___ Supplied data

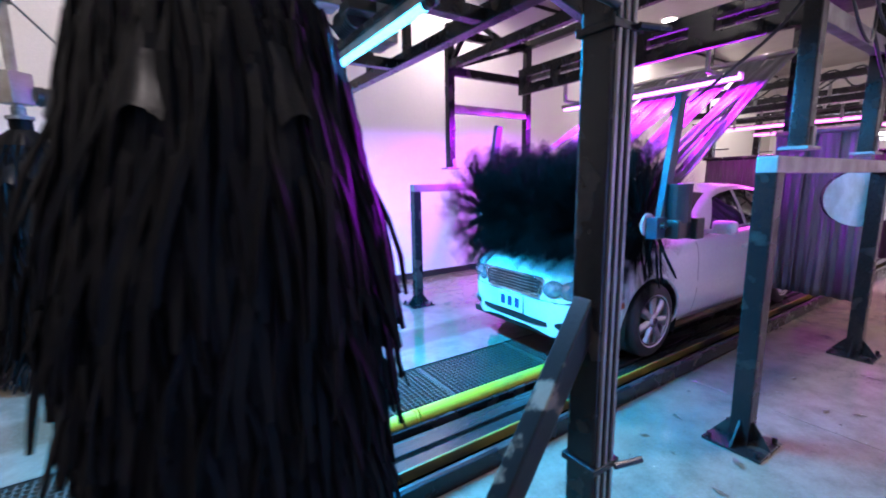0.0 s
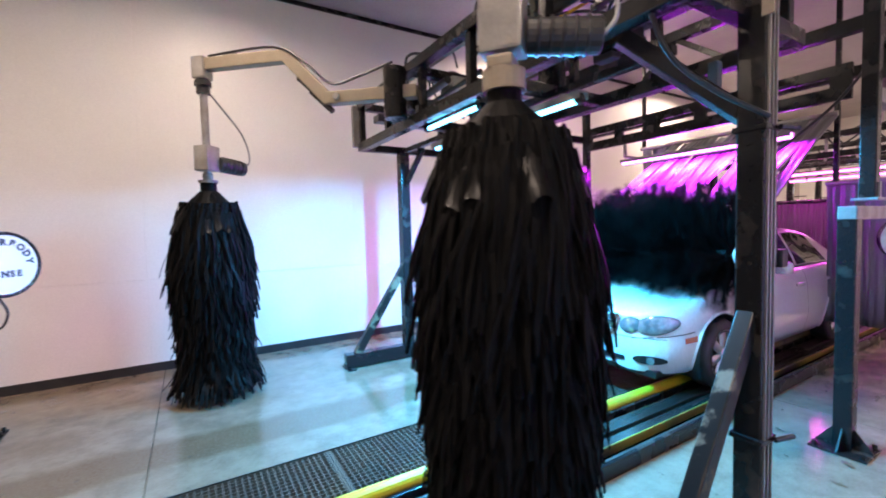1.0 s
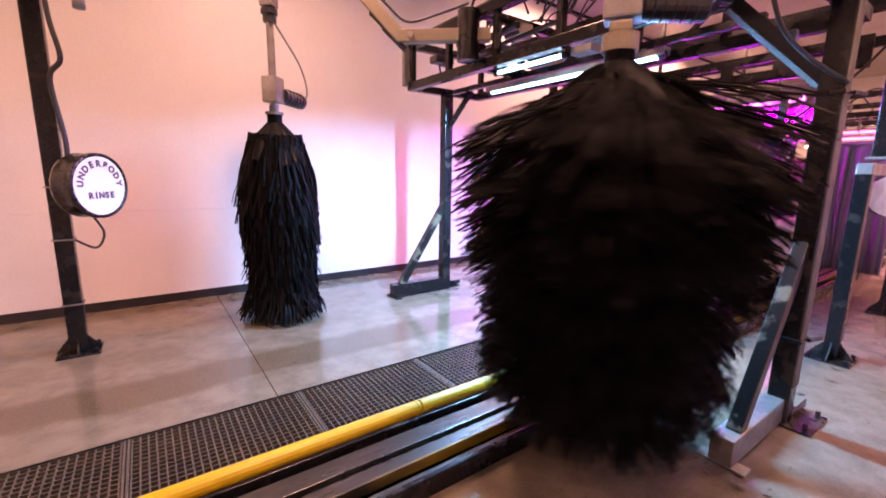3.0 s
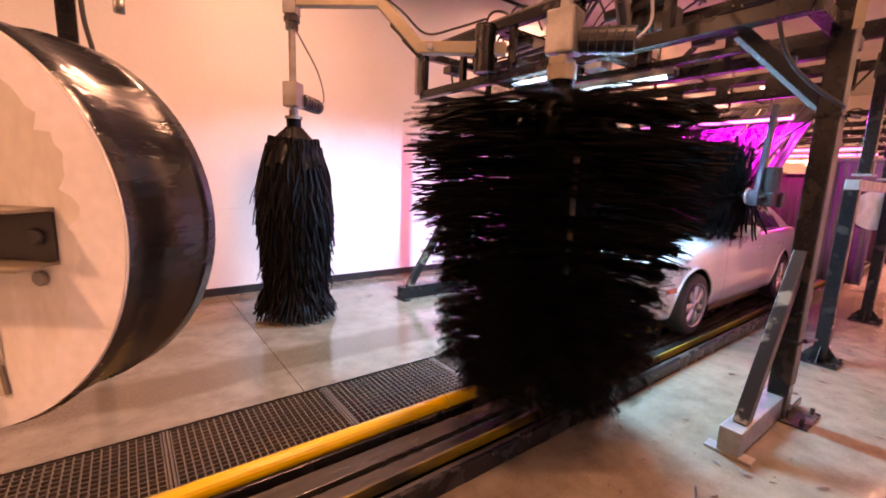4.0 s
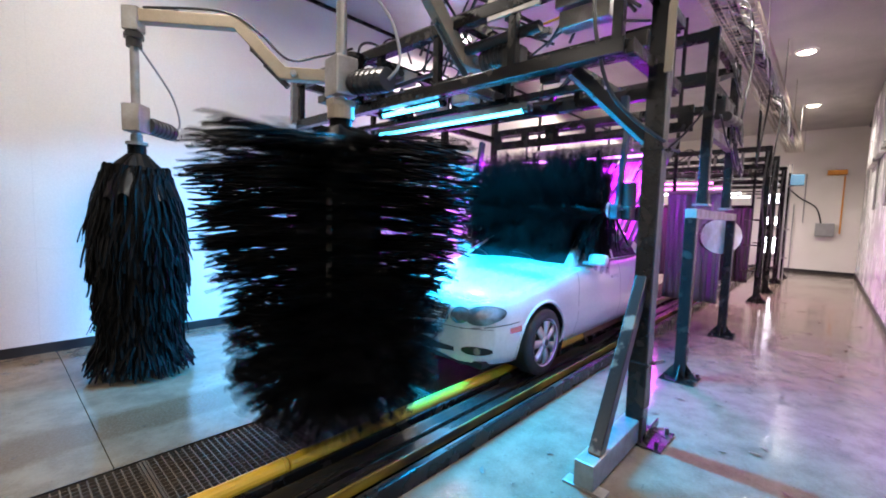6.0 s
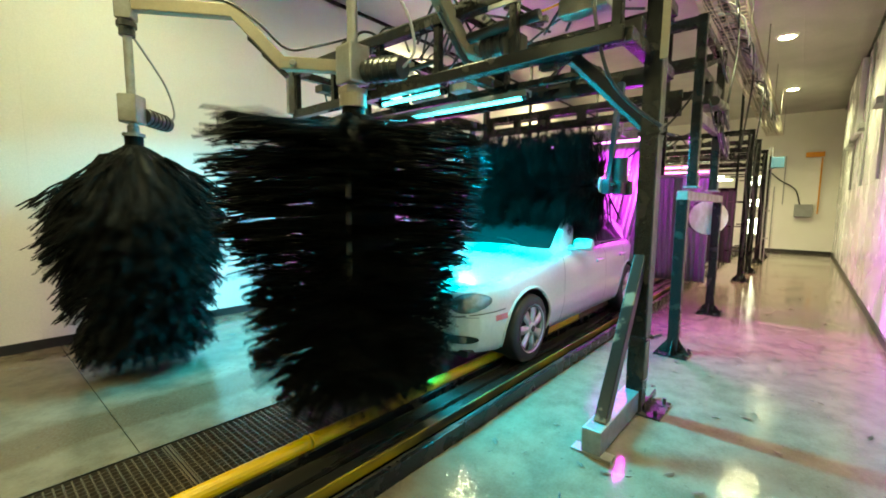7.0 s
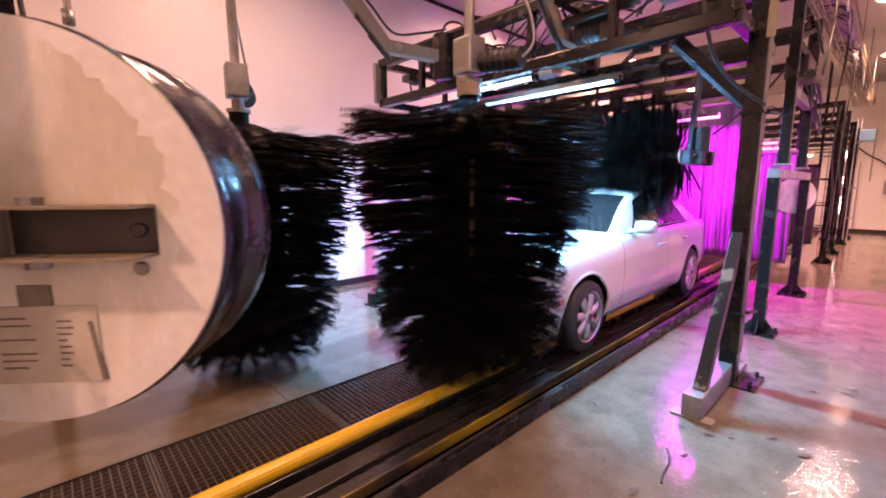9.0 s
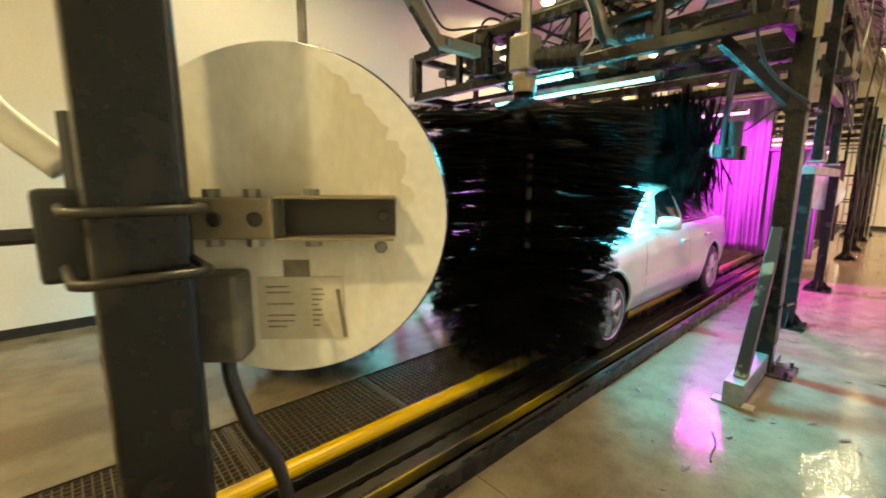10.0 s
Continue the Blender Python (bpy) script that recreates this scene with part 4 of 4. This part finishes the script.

______

# Work to complete
Copy out the listing exactly as it stands, but not the pictures.

# Answer below
0.0 s
1.0 s
3.0 s
4.0 s
6.0 s
7.0 s
9.0 s
10.0 s
Continue the Blender Python (bpy) script that recreates this scene with part 4 of 4. This part finishes the script.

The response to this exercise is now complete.